- Country: India
- State: Odisha
- District: Nayagarh
- Tehsil: Ranapur

Government
- • Type: Gram Panchayat

Area
- • Total: 0.76 km^{2} (0.29 sq mi)

Population (2011)
- • Total: 655
- • Density: 860/km^{2} (2,200/sq mi)
- Time zone: UTC+5:30 (IST)
- PIN: 752024
- Telephone code: 06755
- Vehicle registration: OD-25
- Census code: 406971

= Katakasahar =

Village in Odisha, India

Katakasahar (also spelled Katakasahara) is a village in the Ranapur Tehsil of Nayagarh district in the Indian state of Odisha. It falls under the administrative jurisdiction of the Ranapur Community Development Block.

== Geography ==
Katakasahar is located in the eastern part of Nayagarh district.
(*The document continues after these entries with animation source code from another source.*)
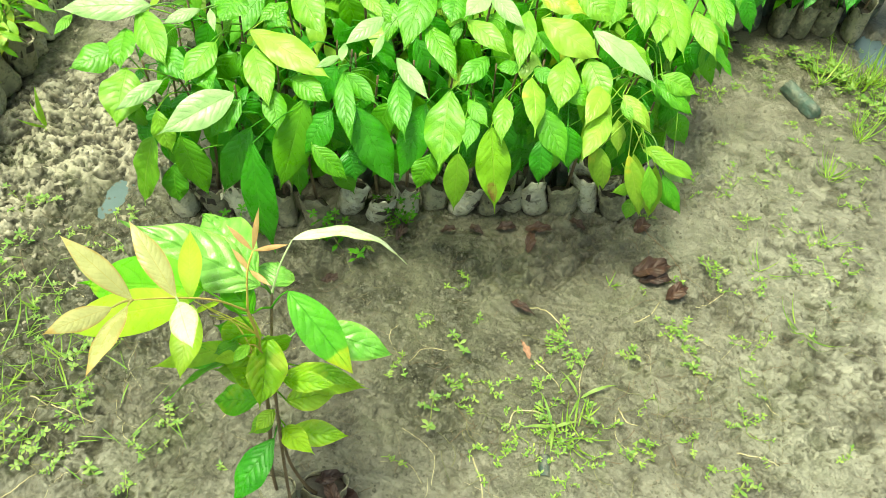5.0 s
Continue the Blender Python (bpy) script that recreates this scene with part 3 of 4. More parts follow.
leaflet(CL2, O2, (-0.150, 0.592, 0.562), (-0.312, 0.607, 0.466), 0.046, "lemon", fat=0.42)
leaflet(CL2, O2, (-0.148, 0.586, 0.550), (-0.134, 0.628, 0.520), 0.015, "lemon", face=(-0.3, -0.4, 0.8))
for tip, w in (((-0.090, 0.645, 0.644), 0.0055), ((-0.120, 0.636, 0.626), 0.0055), ((-0.061, 0.627, 0.618), 0.0050)):
    leaflet(TWO, O2, TOP, tip, w, "red", n=16, m=6)
leaflet(TWO, O2, LOW, (-0.074, 0.600, 0.589), 0.0055, "red", n=16, m=6)
leaflet(TWO, O2, LOW, (-0.116, 0.629, 0.602), 0.0055, "red", n=16, m=6)

# broad leaves
hero(TWO, O2, (-0.143, 0.612, 0.556), (-0.316, 0.676, 0.452), 0.066, "fresh", NODE, bow=0.05, face=(0.15, -0.5, 0.85), fat=0.42)
hero(ONE, O1, (-0.113, 0.676, 0.484), (-0.254, 0.690, 0.549), 0.066, "gloss", (-0.106, 0.690, 0.45), face=(0.35, -0.25, 0.9), bow=0.04, quilt=0.0038, n=72, m=16, wave=0.045)
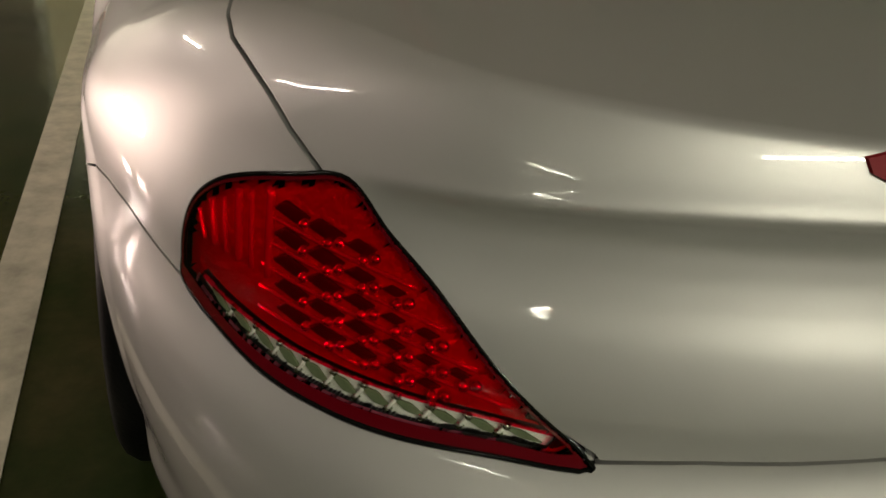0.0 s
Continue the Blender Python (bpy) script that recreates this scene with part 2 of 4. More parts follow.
def tube(points, radius, sides=8, closed=False, bm=None, caps=True):
    """A round bar along the points."""
    bm = bm or bmesh.new()
    pts = [Vector(p) for p in points]
    rings = []
    n = len(pts)
    ref = None
    for i, p in enumerate(pts):
        a = pts[(i - 1) % n] if closed or i > 0 else p
        b = pts[(i + 1) % n] if closed or i < n - 1 else p
        d = (b - a).normalized()
        if ref is None:
            ref = Vector((0, 0, 1)) if abs(d.z) < 0.9 else Vector((1, 0, 0))
        u = d.cross(ref).normalized()
        w = u.cross(d).normalized()
        ref = w
        r = radius(i / max(n - 1, 1)) if callable(radius) else radius
        rings.append([bm.verts.new(p + r * (math.cos(2 * math.pi * k / sides) * u + math.sin(2 * math.pi * k / sides) * w)) for k in range(sides)])
    for i in range(n if closed else n - 1):
        a, b = rings[i], rings[(i + 1) % n]
        for k in range(sides):
            bm.faces.new((a[k], a[(k + 1) % sides], b[(k + 1) % sides], b[k])).smooth = True
    if caps and not closed:
        bm.faces.new(rings[0][::-1])
        bm.faces.new(rings[-1])
    return bm


def lathe(profile, sides=64, bm=None, axis="x"):
    """Turns (along, radius) pairs round the axis."""
    bm = bm or bmesh.new()
    rings = []
    for s, r in profile:
        rings.append([bm.verts.new((s, r * math.cos(2 * math.pi * k / sides), r * math.sin(2 * math.pi * k / sides)) if axis == "x" else
                                   (r * math.cos(2 * math.pi * k / sides), r * math.sin(2 * math.pi * k / sides), s)) for k in range(sides)])
    for a, b in zip(rings, rings[1:]):
        for k in range(sides):
            bm.faces.new((a[k], a[(k + 1) % sides], b[(k + 1) % sides], b[k])).smooth = True
    return bm


def disc(s, r, sides=48, bm=None):
    bm = bm or bmesh.new()
    bm.faces.new([bm.verts.new((s, r * math.cos(2 * math.pi * k / sides), r * math.sin(2 * math.pi * k / sides))) for k in range(sides)])
    return bm


def slab(outline, lo, hi, plane="yz", bm=None, bevel=0.0):
    """A flat plate from a closed outline: in the yz, xz or xy plane, from lo to hi across it."""
    bm = bm or bmesh.new()
    put = {"yz": lambda p, q, d: (d, p, q), "xz": lambda p, q, d: (p, d, q), "xy": lambda p, q, d: (p, q, d)}[plane]
    a = [bm.verts.new(put(p, q, lo)) for p, q in outline]
    b = [bm.verts.new(put(p, q, hi)) for p, q in outline]
    bm.faces.new(a[::-1])
    top = bm.faces.new(b)
    n = len(outline)
    for k in range(n):
        bm.faces.new((a[k], a[(k + 1) % n], b[(k + 1) % n], b[k]))
    if bevel:
        bmesh.ops.bevel(bm, geom=list(top.edges), offset=bevel, segments=2, affect="EDGES")
    return bm
# ---- the coupe's outer form: a smooth solid from a few profile curves (y ahead from the rear axle, z up) ----
def spline(xs, ys, soft=0.0):
    """A smooth curve through the given knots, its bends eased over the length soft."""
    xs, ys = np.array(xs, float), np.array(ys, float)
    h = np.diff(xs)
    d = np.diff(ys) / h
    m = np.zeros_like(ys)
    m[1:-1] = (d[:-1] * h[1:] + d[1:] * h[:-1]) / (h[:-1] + h[1:])
    m[0], m[-1] = d[0], d[-1]
    q = np.linspace(xs[0] - 0.2, xs[-1] + 0.2, 6001)
    i = np.clip(np.searchsorted(xs, q, side="right") - 1, 0, len(h) - 1)
    t = (np.clip(q, xs[0], xs[-1]) - xs[i]) / h[i]
    t2, t3 = t * t, t * t * t
    v = ys[i] * (2 * t3 - 3 * t2 + 1) + h[i] * m[i] * (t3 - 2 * t2 + t) + ys[i + 1] * (3 * t2 - 2 * t3) + h[i] * m[i + 1] * (t3 - t2)
    v = v + np.minimum(q - xs[0], 0) * m[0] + np.maximum(q - xs[-1], 0) * m[-1]
    if soft:
        n = int(3 * soft / (q[1] - q[0])) + 1
        k = np.exp(-0.5 * (np.arange(-n, n + 1) * (q[1] - q[0]) / soft) ** 2)
        pad = np.concatenate([v[0] + m[0] * (q[1] - q[0]) * np.arange(-n, 0), v, v[-1] + m[-1] * (q[1] - q[0]) * np.arange(1, n + 1)])
        v = np.convolve(pad, k / k.sum(), "valid")
    return lambda x: np.interp(x, q, v)


def both(a, b, r):
    """Where both solids overlap, with the edge rounded to radius r."""
    u, v = np.maximum(a + r, 0), np.maximum(b + r, 0)
    return np.minimum(np.maximum(a, b), -r) + np.sqrt(u * u + v * v) if np.isscalar(r) else np.where((u > 0) & (v > 0), np.sqrt(u * u + v * v) - r, np.maximum(a, b))


def either(a, b, r):
    return -both(-a, -b, r)


half_width = spline([-1.2, -0.6, -0.2, 0.0, 0.3, 0.8, 1.5, 2.1, 2.5, 2.8, 3.1, 3.4, 3.8],
                    [0.85, 0.893, 0.915, 0.925, 0.925, 0.918, 0.922, 0.928, 0.93, 0.93, 0.912, 0.87, 0.76], 0.12)
side_form = spline([0.08, 0.18, 0.24, 0.30, 0.345, 0.42, 0.52, 0.60, 0.68, 0.74, 0.79, 0.85, 0.90, 0.95, 1.0, 1.15],
                   [-0.10, -0.055, -0.030, -0.032, -0.048, -0.026, -0.010, -0.005, -0.003, -0.006, -0.013, -0.036, -0.079, -0.14, -0.21, -0.43], 0.024)
crease_height = spline([0.0, 0.3, 0.75, 1.5, 2.0, 2.45, 3.0], [0.752, 0.742, 0.726, 0.704, 0.687, 0.665, 0.64], 0.1)
crease_depth = spline([0.22, 0.40, 0.75, 2.0, 2.5, 2.8], [0.0, 0.0028, 0.004, 0.004, 0.003, 0.0], 0.04)
ridge_height = spline([0.30, 0.40, 0.94, 1.6, 2.3], [0.302, 0.296, 0.268, 0.25, 0.24], 0.05)
ridge_depth = spline([0.25, 0.40, 0.55, 0.95, 1.6, 2.3], [0.003, 0.0055, 0.007, 0.006, 0.004, 0.0], 0.03)
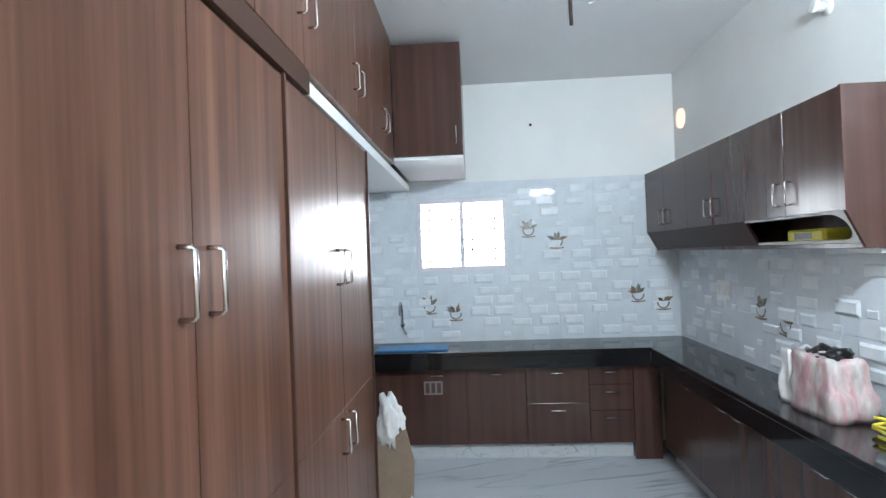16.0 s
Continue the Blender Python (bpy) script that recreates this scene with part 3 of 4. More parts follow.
def tv_unit():
    back = 5.538
    # tall wardrobe
    c = thing("tall_cabinet", (0.46, 5.37, 0.716), "tall brown laminate cabinet with two steel handles", "cabinet")
    part("body", box(0.022, 0.905, 5.219, back, 0.718, 2.10, bevel=0.002), TV_V, c)
    cabinet_door(c, 0.022, 0.515, 5.20, 0.722, 2.098, TV_V, (0.400, 1.41, (0, 0, 1)), 0.14)
    cabinet_door(c, 0.515, 0.905, 5.20, 0.722, 2.098, TV_V, (0.505 + 0.05, 1.41, (0, 0, 1)), 0.14)
    # low cabinet with two drawers
    c = thing("low_cabinet", (0.5, 5.33, 0), "low brown laminate cabinet with two drawers over two doors", "cabinet", "low cabinets of the television unit")
    part("body", box(0.02, 0.978, 5.128, back, 0.055, 0.688, bevel=0.002), TV_V, c)
    # Dark block stands in for the shade under the hovering cabinet.
    part("plinth", box(0.06, 0.95, 5.19, back - 0.01, 0.0, 0.055), TV_IN, c, "dark block painted as the shaded gap below the cabinet")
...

The village covers a total geographical area of 76 ha. It is situated approximately 30 km from the district headquarters Nayagarh and is part of the Ranapur police station jurisdiction.

== Demographics ==
According to the 2011 Census of India, Katakasahar had a total population of 655, split between 334 males and 321 females. The village comprises approximately 150 households. The literacy rate and other socio-economic indicators are recorded in the Primary Census Abstract of the District Census Handbook.

== Administration ==
The village is administered by a Sarpanch, who is the elected representative of the village under the Constitution of India and the Panchayati Raj act.

== Transport ==
The village is connected by local district roads to the tehsil headquarters in Ranapur. The nearest major railway station is Khurda Road Junction, while the nearest airport is Biju Patnaik International Airport in Bhubaneswar.